Hellmun wrote:wozzah1975 wrote:Hellmun wrote:NB8B has a different fuel rail to NB8A and before. The NB8B system doesn't have a fuel return so as you reach the end of the manifold you get pressure waves bouncing back and that leans cylinder #4 slightly. I've just secured the fuel lines/rail for an NB8A for this very reason for my turbo motor build. Wouldn't say that fuel rail was worth it for 200hp though like stated it's a little more buffer if you can afford it, or just keep the tune conservative. So whether it's a good idea depends on your budget and what you'd be sacrificing to have it.
I'm still curious to the method used to measure it if that is the case.
Woz
Just explaining the ratioale but you could prove it by drilling out the solid end of the rail and putting a fuel pressure sensor in, then have a tee'd pressure sensor on the inlet to the rail (as a reference source) as well to measure any deviances with a logger before/after a injector pulse. I bet you'd find the fuel pressure would spike a little and drop inbetween injector cycles at the end and the pressure is lower between the inlet sensor and the rail end sensor. Graph it and as long as you have sufficient resolution I'd expect to see a wave. It just makes sense to me talking fluid dynamics as when the injector opens the fuel expands out the hole from every direction until it closes but only one side is being fed and should have a moment where there is the pressure differential either side of the injector. More volume of fluid involved means less percentage drop in pressure it would have so the last injector would suffer the most and a dual feed should balance all injector feeds out as the pressure drops are acting on a much greater total volume of liquid (fuel from that injector to the fuel tank as opposed to just the rail). The refilling fluid force is higher as a percentage of the fuel remaining between the injector and fuel rail end so hence there should be a larger effect. Whether this has enough affect to lean things out enough for damage is not something I've seen proven. I don't personally have any benchmarks but an aftermarket fuel rail like the 949 is larger bore anyway so it provides other advantages along the same lines to reducing the pressure drops. It was recommended to me by an Mx5 race engine builder to get the NB8A rail and return line so I did. Didn't cost me anything and the logic made sense. If you want to go to the trouble to disprove returning fuel systems as having any advantages go for it... as far as mods go the rail is pretty cheap .

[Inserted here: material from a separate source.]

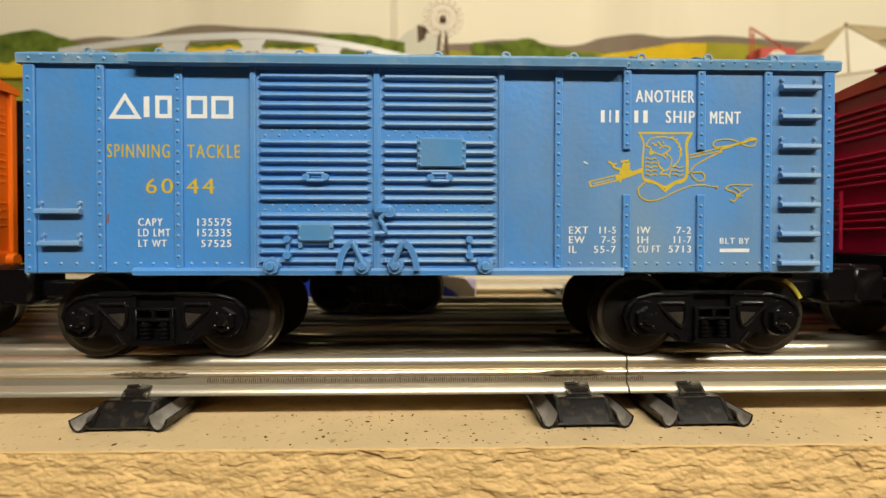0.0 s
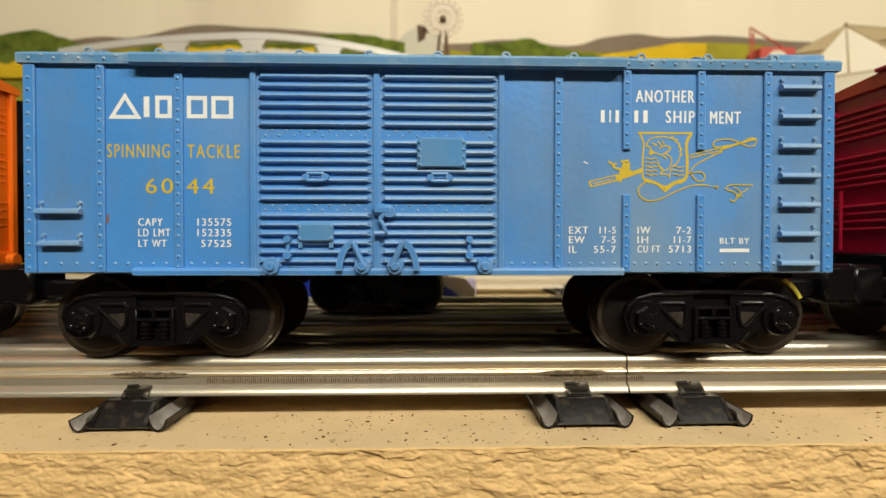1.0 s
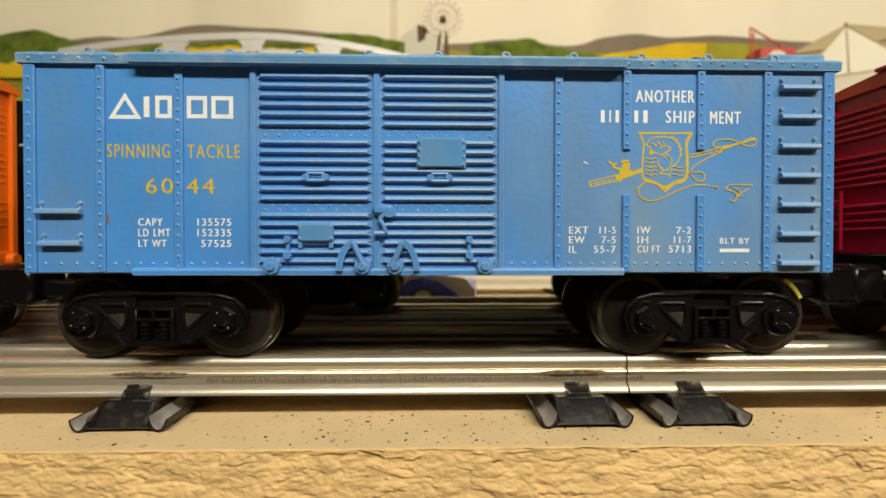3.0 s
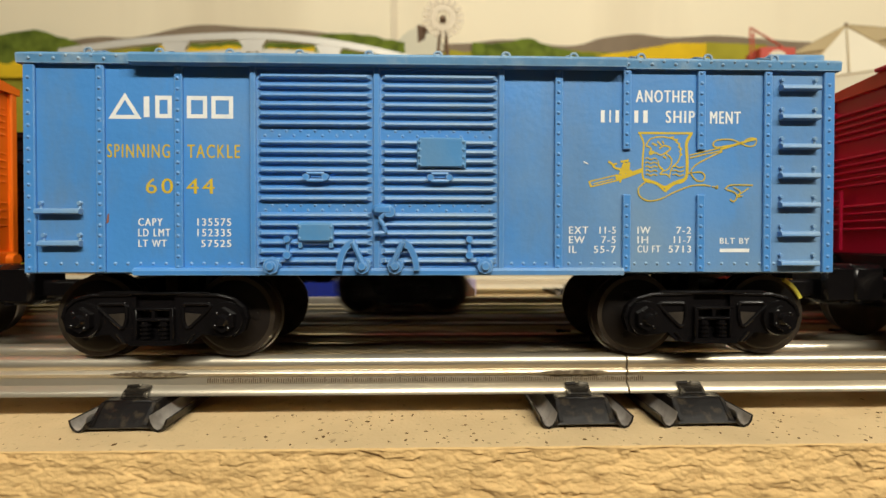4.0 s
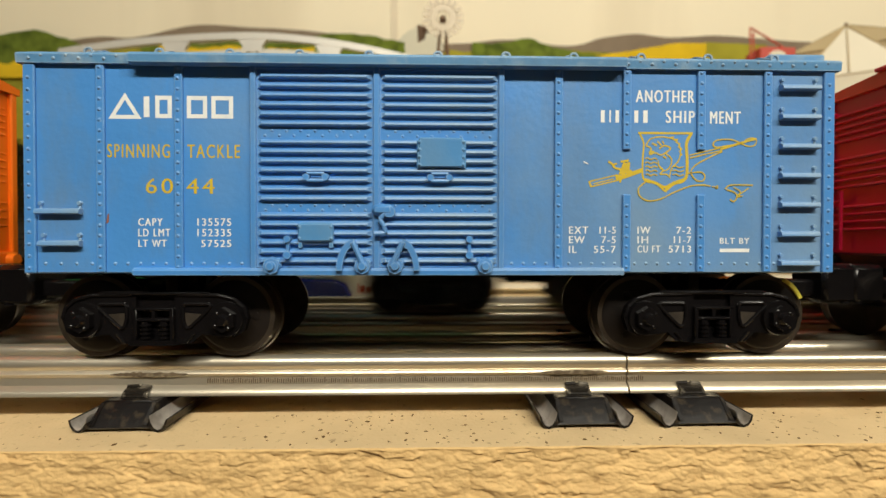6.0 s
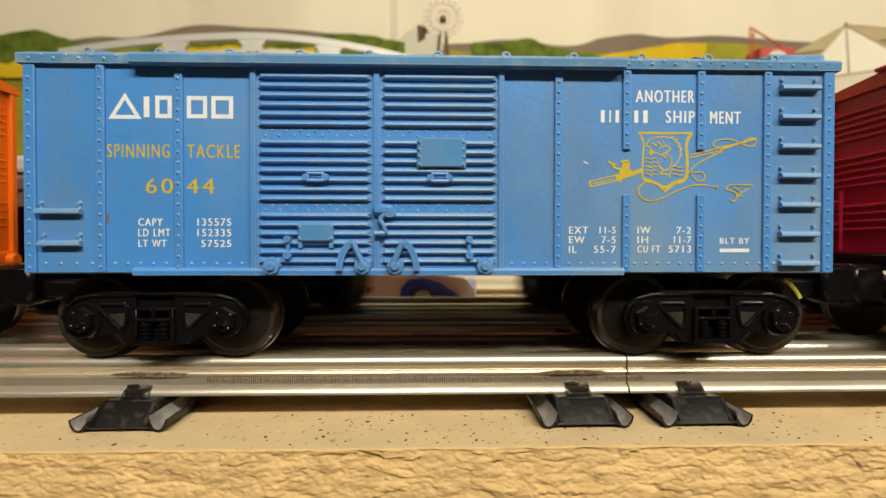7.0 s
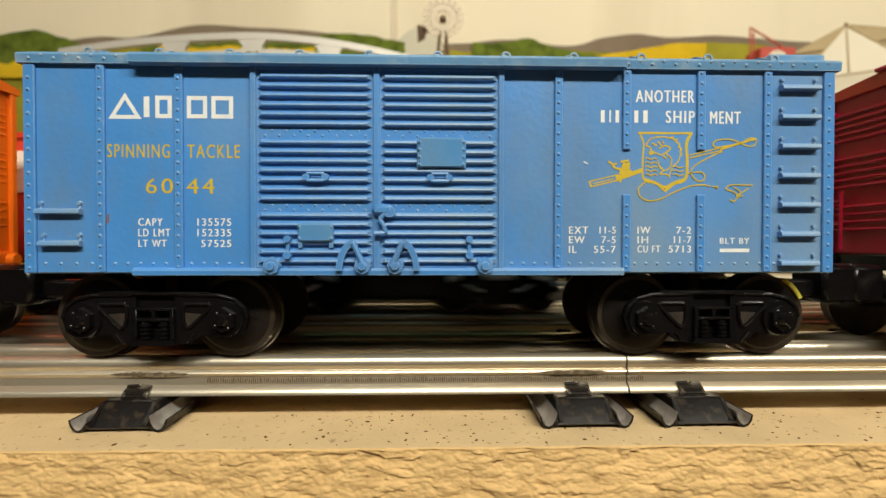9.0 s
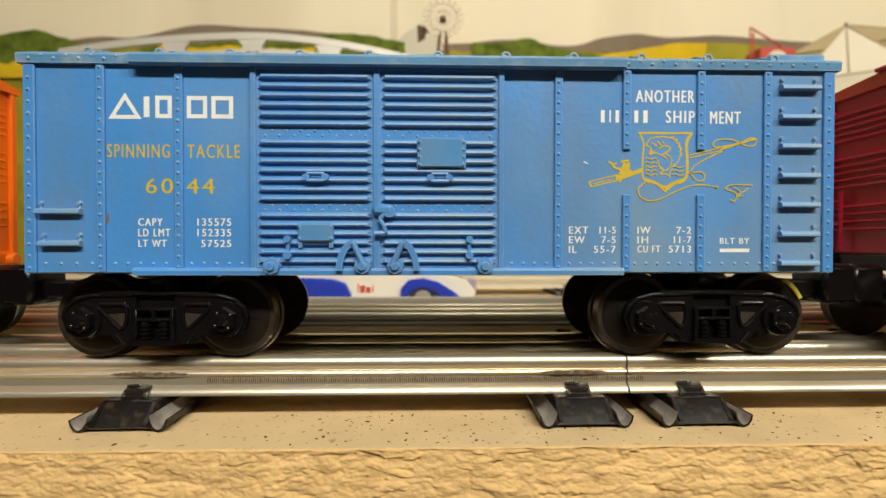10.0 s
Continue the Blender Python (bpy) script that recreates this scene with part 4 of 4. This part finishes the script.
SEAM = material("faded_seam_strip", (0.68, 0.59, 0.44), 0.8, vary=0.08, scale=12)
bm = bmesh.new()
quad_box(bm, -92, -76, 953, 955, 380, 1500, 0.8)
tagged(new("trim_seam", mesh_of(bm, SEAM)), "thin vertical joint in the painted back wall", "wall joint", kind="structure")


def toy_block():
    bm = bmesh.new()
    quad_box(bm, 30, 39, 298, 310, 0, 18, 1.2)
    quad_box(bm, 31, 38, 297.4, 299, 4, 13, 0.3)
    return tagged(new("toy_block", mesh_of(bm, LAVENDER)), "small lavender grey toy block beside the track", "toy block")


LAVENDER = material("lavender_plastic", (0.28, 0.24, 0.34), 0.5, vary=0.1)
toy_block()


# ---- motion ----
def train_progress(t):
    """Cars past the mark: at rest, then a run that builds up and eases off again."""
    ts = [2.66, 3.8, 4.428, 4.889, 5.31, 5.705, 6.814, 7.234, 7.73, 8.236, 8.753, 9.2, 10.0]
    ss = [-0.705, 0.0, 1.0, 2.0, 3.0, 4.0, 7.0, 8.0, 9.0, 10.0, 11.0, 11.87, 13.4]
    if t <= ts[0]:
        return ss[0]
    d = [(ss[i + 1] - ss[i]) / (ts[i + 1] - ts[i]) for i in range(len(ts) - 1)]
    m = [0.0] + [2 * d[i - 1] * d[i] / (d[i - 1] + d[i]) for i in range(1, len(d))] + [d[-1]]
    i = max(j for j in range(len(d)) if ts[j] <= t or j == 0)
    h = ts[i + 1] - ts[i]
    u = (t - ts[i]) / h
    return ((2 * u ** 3 - 3 * u * u + 1) * ss[i] + (u ** 3 - 2 * u * u + u) * h * m[i]
            + (-2 * u ** 3 + 3 * u * u) * ss[i + 1] + (u ** 3 - u * u) * h * m[i + 1])


def motions():
    times = [0.0, 2.6] + [2.7 + 0.1 * k for k in range(74)]
    for car, x in TRAIN:
        walk(car, [(t, pose(x - PITCH * train_progress(t), TRACK_2, 0)) for t in times])
    spin_times = [0.0] + [(k + 0.0) / FPS for k in range(78, 301)]
    turns = [-(PITCH * (train_progress(t) + 0.705)) / 0.01175 for t in spin_times]
    for w, x in SPINNERS:
        walk(w, [(t, Matrix.Translation((x, 0, (RAIL_TOP + 11.75) * MM)) @ Matrix.Rotation(a, 4, "Y")) for t, a in zip(spin_times, turns)])


motions()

Drilling the solid end of the rail and fitting a gauge would effect this so called pulsing and bouncing being refered to in this topic if that is indeed the issue. For it to lean out injectors would have to be a fuel VOLUME issue. If you flow benched the fuel rail you would find that the VOLUME amount of fuel supplied to all the injectors would far exceed what is needed (probably x 100+ times), so the rail simply doesn't need to be any bigger anywhere. The diameter of the fuel rail is bigger than the fuel lines, so the fuel lines will run out of fuel volume well before the fuel rail does. Simple mathematics.
The only way to simulate it is simple. Set up the fuel rail with all the injectors fitted on a test bench with measuring flasks under all the injectors. Simulate the pulse at full duty cycle and measure how much fuel passes through each injector.
I would be quite happy for someone to send me a fuel rail and injectors to flow bench and simulate when time permits because I'd go as far to say that its a complete waste of time and money for 99% of vehicles. There would be exceptions where the volume of the fuel rail would become a problem, like on big horsepower methanol applictions. The chances of anyone chasing that sort of power here would be few and far between.